What is asked: An exact copy of all the data is required, with pictures left out.
════════════════
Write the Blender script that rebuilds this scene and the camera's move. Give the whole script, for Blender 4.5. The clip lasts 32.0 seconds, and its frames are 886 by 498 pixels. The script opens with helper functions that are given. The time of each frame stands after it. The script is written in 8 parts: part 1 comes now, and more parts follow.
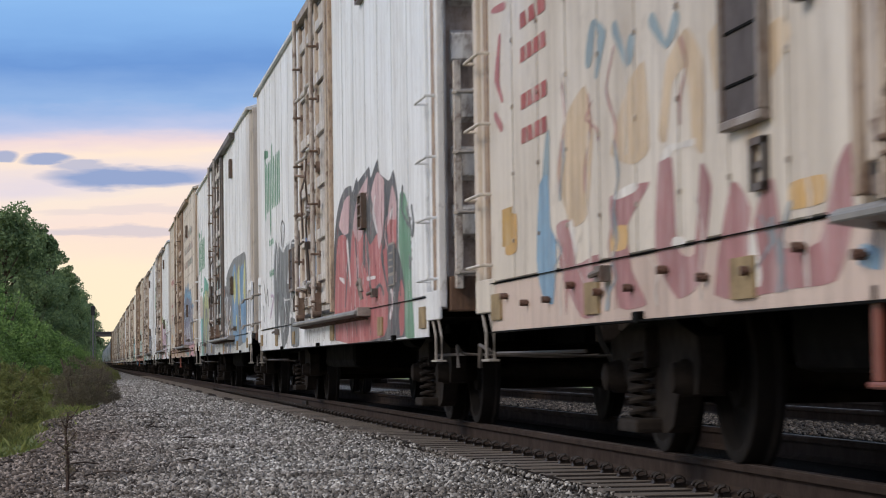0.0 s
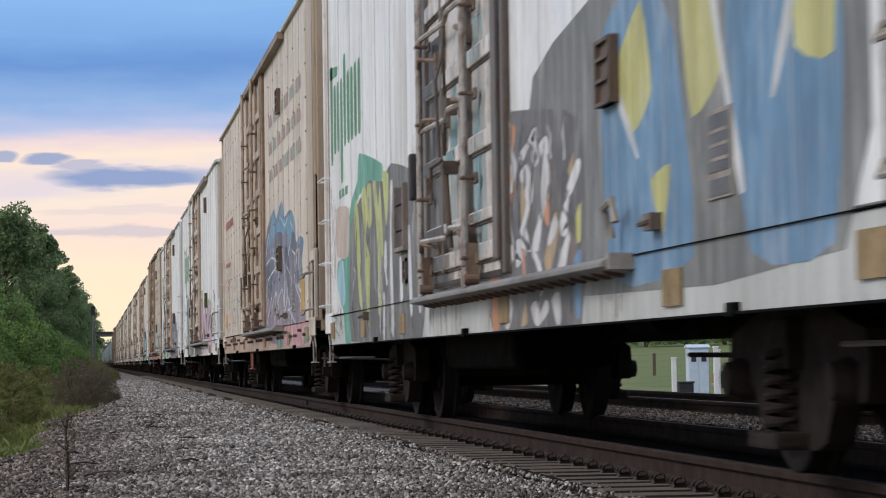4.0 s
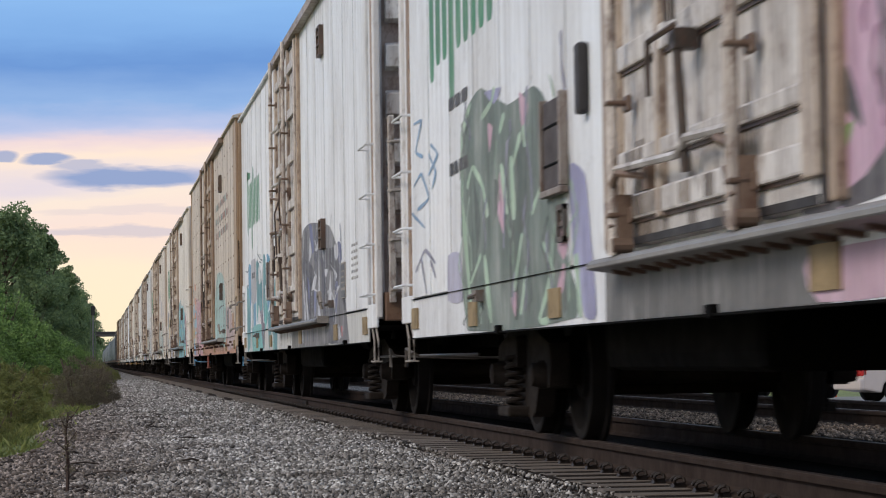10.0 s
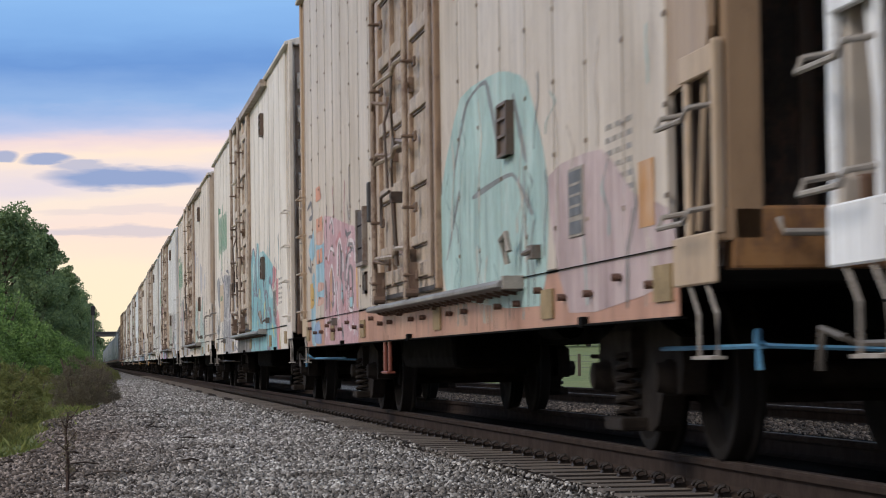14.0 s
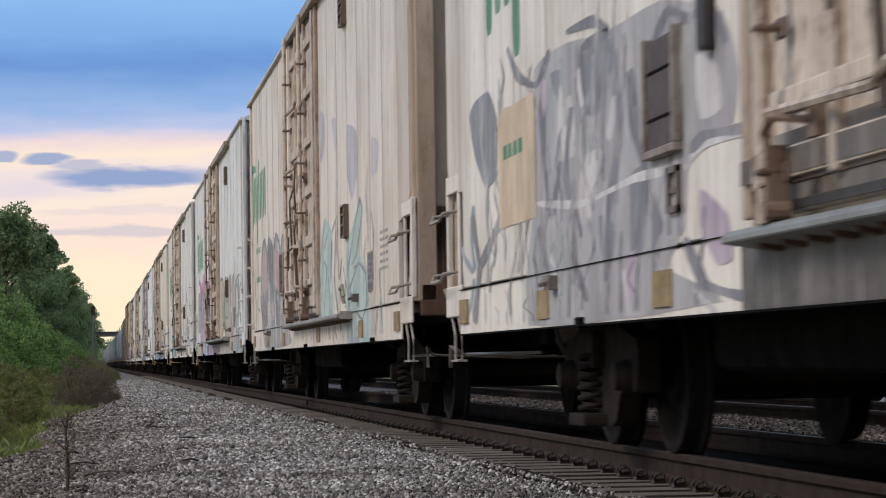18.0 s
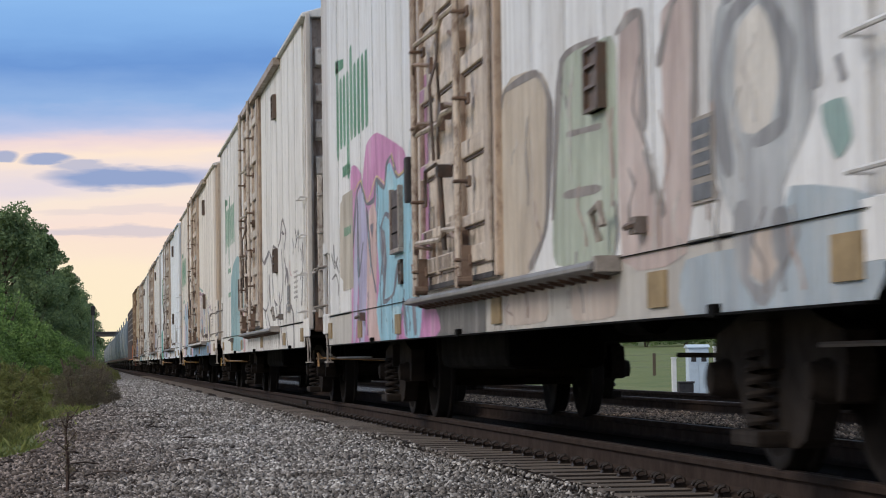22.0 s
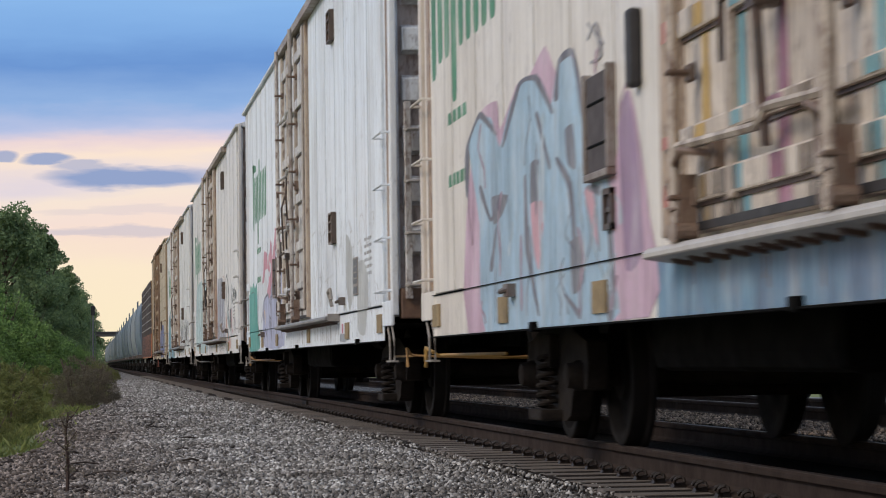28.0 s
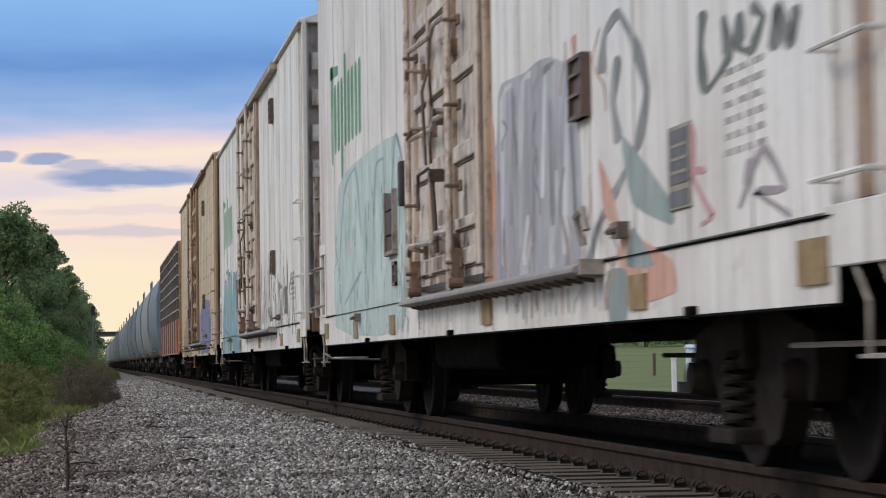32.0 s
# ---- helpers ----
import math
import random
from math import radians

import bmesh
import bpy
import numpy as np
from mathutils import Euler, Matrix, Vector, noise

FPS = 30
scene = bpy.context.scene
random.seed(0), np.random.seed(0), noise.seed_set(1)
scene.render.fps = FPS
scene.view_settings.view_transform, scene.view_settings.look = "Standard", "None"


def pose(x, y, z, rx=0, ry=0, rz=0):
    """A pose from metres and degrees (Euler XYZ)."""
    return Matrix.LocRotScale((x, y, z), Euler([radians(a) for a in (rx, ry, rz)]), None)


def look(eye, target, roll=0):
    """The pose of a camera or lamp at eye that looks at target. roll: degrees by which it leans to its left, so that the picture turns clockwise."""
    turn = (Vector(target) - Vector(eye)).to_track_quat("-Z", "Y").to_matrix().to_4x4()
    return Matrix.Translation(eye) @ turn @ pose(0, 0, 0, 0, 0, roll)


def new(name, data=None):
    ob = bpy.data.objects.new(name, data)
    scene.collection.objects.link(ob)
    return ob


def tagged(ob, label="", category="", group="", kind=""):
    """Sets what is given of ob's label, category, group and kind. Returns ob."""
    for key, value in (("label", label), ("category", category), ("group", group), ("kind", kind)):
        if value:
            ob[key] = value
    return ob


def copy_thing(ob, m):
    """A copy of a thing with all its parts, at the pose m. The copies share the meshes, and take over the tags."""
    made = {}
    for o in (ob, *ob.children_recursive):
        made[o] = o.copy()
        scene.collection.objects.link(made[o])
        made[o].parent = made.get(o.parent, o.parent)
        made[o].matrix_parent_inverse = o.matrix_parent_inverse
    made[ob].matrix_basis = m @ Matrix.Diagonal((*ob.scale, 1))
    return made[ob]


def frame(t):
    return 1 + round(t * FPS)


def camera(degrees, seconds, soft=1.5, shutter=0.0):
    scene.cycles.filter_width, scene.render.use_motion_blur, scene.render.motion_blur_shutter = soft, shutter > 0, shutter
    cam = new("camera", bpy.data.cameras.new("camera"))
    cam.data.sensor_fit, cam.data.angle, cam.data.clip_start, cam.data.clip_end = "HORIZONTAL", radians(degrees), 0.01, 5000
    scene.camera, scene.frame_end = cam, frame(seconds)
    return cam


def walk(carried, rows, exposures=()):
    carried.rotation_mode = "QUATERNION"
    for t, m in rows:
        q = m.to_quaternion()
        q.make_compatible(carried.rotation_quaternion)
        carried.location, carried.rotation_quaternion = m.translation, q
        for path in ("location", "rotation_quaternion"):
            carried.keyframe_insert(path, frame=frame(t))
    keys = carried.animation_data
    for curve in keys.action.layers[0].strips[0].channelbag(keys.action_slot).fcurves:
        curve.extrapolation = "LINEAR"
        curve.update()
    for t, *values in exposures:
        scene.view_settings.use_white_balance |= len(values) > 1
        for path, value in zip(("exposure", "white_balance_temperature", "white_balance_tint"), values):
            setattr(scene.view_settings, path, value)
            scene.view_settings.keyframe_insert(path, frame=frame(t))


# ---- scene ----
════════════════
Finished exercise:
Write the Blender script that rebuilds this scene and the camera's move. Give the whole script, for Blender 4.5. The clip lasts 32.0 seconds, and its frames are 886 by 498 pixels. The script opens with helper functions that are given. The time of each frame stands after it. The script is written in 8 parts: part 1 comes now, and more parts follow.
0.0 s
4.0 s
10.0 s
14.0 s
18.0 s
22.0 s
28.0 s
32.0 s
# ---- helpers ----
import math
import random
from math import radians

import bmesh
import bpy
import numpy as np
from mathutils import Euler, Matrix, Vector, noise

FPS = 30
scene = bpy.context.scene
random.seed(0), np.random.seed(0), noise.seed_set(1)
scene.render.fps = FPS
scene.view_settings.view_transform, scene.view_settings.look = "Standard", "None"


def pose(x, y, z, rx=0, ry=0, rz=0):
    """A pose from metres and degrees (Euler XYZ)."""
    return Matrix.LocRotScale((x, y, z), Euler([radians(a) for a in (rx, ry, rz)]), None)


def look(eye, target, roll=0):
    """The pose of a camera or lamp at eye that looks at target. roll: degrees by which it leans to its left, so that the picture turns clockwise."""
    turn = (Vector(target) - Vector(eye)).to_track_quat("-Z", "Y").to_matrix().to_4x4()
    return Matrix.Translation(eye) @ turn @ pose(0, 0, 0, 0, 0, roll)


def new(name, data=None):
    ob = bpy.data.objects.new(name, data)
    scene.collection.objects.link(ob)
    return ob


def tagged(ob, label="", category="", group="", kind=""):
    """Sets what is given of ob's label, category, group and kind. Returns ob."""
    for key, value in (("label", label), ("category", category), ("group", group), ("kind", kind)):
        if value:
            ob[key] = value
    return ob


def copy_thing(ob, m):
    """A copy of a thing with all its parts, at the pose m. The copies share the meshes, and take over the tags."""
    made = {}
    for o in (ob, *ob.children_recursive):
        made[o] = o.copy()
        scene.collection.objects.link(made[o])
        made[o].parent = made.get(o.parent, o.parent)
        made[o].matrix_parent_inverse = o.matrix_parent_inverse
    made[ob].matrix_basis = m @ Matrix.Diagonal((*ob.scale, 1))
    return made[ob]


def frame(t):
    return 1 + round(t * FPS)


def camera(degrees, seconds, soft=1.5, shutter=0.0):
    scene.cycles.filter_width, scene.render.use_motion_blur, scene.render.motion_blur_shutter = soft, shutter > 0, shutter
    cam = new("camera", bpy.data.cameras.new("camera"))
    cam.data.sensor_fit, cam.data.angle, cam.data.clip_start, cam.data.clip_end = "HORIZONTAL", radians(degrees), 0.01, 5000
    scene.camera, scene.frame_end = cam, frame(seconds)
    return cam


def walk(carried, rows, exposures=()):
    carried.rotation_mode = "QUATERNION"
    for t, m in rows:
        q = m.to_quaternion()
        q.make_compatible(carried.rotation_quaternion)
        carried.location, carried.rotation_quaternion = m.translation, q
        for path in ("location", "rotation_quaternion"):
            carried.keyframe_insert(path, frame=frame(t))
    keys = carried.animation_data
    for curve in keys.action.layers[0].strips[0].channelbag(keys.action_slot).fcurves:
        curve.extrapolation = "LINEAR"
        curve.update()
    for t, *values in exposures:
        scene.view_settings.use_white_balance |= len(values) > 1
        for path, value in zip(("exposure", "white_balance_temperature", "white_balance_tint"), values):
            setattr(scene.view_settings, path, value)
            scene.view_settings.keyframe_insert(path, frame=frame(t))


# ---- scene ----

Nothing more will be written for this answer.